**DATA PROVIDED**
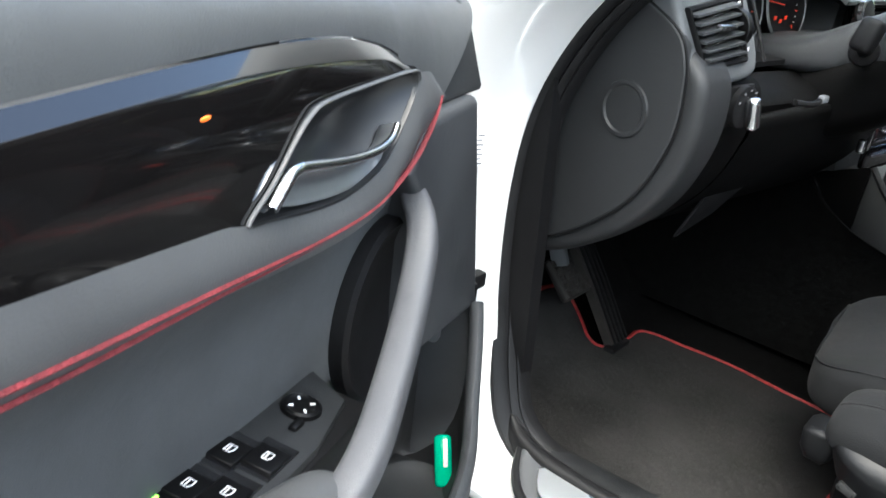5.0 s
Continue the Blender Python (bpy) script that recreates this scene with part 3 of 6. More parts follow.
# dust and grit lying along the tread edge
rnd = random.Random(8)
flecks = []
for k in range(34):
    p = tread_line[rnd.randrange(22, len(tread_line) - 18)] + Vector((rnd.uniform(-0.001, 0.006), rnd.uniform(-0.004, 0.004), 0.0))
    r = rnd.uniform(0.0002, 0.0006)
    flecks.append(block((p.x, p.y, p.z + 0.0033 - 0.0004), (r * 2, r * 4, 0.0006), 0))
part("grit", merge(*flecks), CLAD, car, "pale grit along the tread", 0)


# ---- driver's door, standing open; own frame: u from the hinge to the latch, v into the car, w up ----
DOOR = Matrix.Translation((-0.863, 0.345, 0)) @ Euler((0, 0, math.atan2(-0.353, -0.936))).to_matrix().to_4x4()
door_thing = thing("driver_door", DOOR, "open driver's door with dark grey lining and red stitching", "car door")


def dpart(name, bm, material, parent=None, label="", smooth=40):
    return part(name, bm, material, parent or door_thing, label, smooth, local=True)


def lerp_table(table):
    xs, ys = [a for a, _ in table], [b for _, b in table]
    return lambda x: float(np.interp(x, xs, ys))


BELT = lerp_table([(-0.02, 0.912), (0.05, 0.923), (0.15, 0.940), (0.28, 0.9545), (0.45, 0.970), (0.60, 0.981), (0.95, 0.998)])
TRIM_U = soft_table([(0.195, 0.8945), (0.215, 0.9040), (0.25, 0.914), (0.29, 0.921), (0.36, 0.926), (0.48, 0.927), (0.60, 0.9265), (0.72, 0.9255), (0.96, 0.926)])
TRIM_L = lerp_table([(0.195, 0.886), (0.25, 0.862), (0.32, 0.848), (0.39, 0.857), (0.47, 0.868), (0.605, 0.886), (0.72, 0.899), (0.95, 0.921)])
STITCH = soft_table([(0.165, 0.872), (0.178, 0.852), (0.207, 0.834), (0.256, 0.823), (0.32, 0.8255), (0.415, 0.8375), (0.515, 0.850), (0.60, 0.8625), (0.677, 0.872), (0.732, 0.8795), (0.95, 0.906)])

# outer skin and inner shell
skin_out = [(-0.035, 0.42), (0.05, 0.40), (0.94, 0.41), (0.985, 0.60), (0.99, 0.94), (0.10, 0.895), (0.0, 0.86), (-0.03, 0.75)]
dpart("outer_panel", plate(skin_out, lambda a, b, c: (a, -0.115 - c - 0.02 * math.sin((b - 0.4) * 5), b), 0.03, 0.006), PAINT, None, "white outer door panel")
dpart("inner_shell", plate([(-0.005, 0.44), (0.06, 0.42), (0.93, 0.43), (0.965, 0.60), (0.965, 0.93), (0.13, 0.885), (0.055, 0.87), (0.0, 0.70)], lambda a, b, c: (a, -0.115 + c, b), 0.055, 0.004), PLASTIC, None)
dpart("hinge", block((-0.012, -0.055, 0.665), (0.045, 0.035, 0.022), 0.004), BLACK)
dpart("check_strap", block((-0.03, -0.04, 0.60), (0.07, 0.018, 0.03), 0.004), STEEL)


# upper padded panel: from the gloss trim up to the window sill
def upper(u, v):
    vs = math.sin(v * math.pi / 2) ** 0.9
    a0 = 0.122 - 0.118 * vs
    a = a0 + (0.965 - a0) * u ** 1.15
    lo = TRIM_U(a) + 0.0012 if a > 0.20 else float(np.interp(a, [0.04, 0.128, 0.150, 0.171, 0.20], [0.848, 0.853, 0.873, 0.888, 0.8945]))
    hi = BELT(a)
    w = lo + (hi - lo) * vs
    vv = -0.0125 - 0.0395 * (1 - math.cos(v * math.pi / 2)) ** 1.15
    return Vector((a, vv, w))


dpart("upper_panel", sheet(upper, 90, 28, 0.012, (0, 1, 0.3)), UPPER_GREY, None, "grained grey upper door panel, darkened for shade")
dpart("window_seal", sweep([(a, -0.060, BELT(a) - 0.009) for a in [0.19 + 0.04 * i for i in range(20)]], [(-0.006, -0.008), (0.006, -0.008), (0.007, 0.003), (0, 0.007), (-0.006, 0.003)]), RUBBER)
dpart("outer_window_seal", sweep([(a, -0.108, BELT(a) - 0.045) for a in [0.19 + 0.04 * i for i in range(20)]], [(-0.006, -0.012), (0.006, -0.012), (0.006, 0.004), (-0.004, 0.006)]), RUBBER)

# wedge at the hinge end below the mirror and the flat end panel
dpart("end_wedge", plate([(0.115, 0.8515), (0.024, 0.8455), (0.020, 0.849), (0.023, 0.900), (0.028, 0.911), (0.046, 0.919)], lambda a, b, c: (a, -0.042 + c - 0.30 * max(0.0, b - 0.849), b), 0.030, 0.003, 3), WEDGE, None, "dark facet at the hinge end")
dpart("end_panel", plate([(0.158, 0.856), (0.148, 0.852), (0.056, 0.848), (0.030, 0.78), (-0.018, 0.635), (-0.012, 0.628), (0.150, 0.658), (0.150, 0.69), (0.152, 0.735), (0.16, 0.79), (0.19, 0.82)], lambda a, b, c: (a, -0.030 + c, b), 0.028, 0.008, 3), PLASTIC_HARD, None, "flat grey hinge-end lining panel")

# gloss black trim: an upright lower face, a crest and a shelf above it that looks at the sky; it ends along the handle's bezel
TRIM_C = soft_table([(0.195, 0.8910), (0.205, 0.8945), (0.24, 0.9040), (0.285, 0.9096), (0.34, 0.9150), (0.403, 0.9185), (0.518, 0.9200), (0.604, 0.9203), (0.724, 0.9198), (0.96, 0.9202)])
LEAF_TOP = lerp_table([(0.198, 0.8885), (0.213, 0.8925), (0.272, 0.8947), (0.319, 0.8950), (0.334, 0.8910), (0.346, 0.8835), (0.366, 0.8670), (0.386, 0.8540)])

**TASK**
Extract exactly and only the span of lines that begins at the line containing "Continue the Blender" and ends at the line containing "return lambda x: float(np.interp(x, xs, ys))".

**THE SOLUTION**
Continue the Blender Python (bpy) script that recreates this scene with part 3 of 6. More parts follow.
# dust and grit lying along the tread edge
rnd = random.Random(8)
flecks = []
for k in range(34):
    p = tread_line[rnd.randrange(22, len(tread_line) - 18)] + Vector((rnd.uniform(-0.001, 0.006), rnd.uniform(-0.004, 0.004), 0.0))
    r = rnd.uniform(0.0002, 0.0006)
    flecks.append(block((p.x, p.y, p.z + 0.0033 - 0.0004), (r * 2, r * 4, 0.0006), 0))
part("grit", merge(*flecks), CLAD, car, "pale grit along the tread", 0)


# ---- driver's door, standing open; own frame: u from the hinge to the latch, v into the car, w up ----
DOOR = Matrix.Translation((-0.863, 0.345, 0)) @ Euler((0, 0, math.atan2(-0.353, -0.936))).to_matrix().to_4x4()
door_thing = thing("driver_door", DOOR, "open driver's door with dark grey lining and red stitching", "car door")


def dpart(name, bm, material, parent=None, label="", smooth=40):
    return part(name, bm, material, parent or door_thing, label, smooth, local=True)


def lerp_table(table):
    xs, ys = [a for a, _ in table], [b for _, b in table]
    return lambda x: float(np.interp(x, xs, ys))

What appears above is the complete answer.